WHAT THE TASK ASKS: Look through the data below. Collect every line where the word "part" occurs.

** Start SUPPLIED INFORMATION **

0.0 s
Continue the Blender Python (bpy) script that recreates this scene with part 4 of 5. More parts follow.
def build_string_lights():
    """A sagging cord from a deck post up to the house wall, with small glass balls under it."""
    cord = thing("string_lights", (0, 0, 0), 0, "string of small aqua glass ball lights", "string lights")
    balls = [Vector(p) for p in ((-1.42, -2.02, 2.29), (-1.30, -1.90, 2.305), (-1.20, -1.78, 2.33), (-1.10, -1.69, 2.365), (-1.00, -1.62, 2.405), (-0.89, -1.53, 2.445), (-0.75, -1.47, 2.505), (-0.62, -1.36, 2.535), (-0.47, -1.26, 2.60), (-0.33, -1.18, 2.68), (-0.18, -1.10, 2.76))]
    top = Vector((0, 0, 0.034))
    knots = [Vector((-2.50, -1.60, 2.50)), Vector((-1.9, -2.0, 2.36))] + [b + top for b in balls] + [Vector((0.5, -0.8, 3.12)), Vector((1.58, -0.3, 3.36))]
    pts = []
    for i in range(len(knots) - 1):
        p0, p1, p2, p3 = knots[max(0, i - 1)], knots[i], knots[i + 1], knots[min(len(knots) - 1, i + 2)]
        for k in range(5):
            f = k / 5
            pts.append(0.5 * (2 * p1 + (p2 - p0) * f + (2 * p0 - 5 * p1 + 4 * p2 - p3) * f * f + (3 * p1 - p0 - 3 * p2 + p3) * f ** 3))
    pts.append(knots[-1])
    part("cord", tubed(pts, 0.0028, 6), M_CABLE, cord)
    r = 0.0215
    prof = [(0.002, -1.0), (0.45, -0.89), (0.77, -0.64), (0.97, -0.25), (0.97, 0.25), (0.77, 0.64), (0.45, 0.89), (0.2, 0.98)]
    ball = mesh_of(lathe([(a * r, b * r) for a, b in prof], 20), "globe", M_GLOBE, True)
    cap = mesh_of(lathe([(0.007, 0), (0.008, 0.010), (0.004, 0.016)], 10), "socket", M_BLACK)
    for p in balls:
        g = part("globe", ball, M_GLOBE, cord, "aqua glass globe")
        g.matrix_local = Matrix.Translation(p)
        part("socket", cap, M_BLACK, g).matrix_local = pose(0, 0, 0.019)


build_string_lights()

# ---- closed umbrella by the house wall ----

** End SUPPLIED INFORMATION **

RESPONSE TO THIS TASK:
Continue the Blender Python (bpy) script that recreates this scene with part 4 of 5. More parts follow.
    part("cord", tubed(pts, 0.0028, 6), M_CABLE, cord)
        g = part("globe", ball, M_GLOBE, cord, "aqua glass globe")
        part("socket", cap, M_BLACK, g).matrix_local = pose(0, 0, 0.019)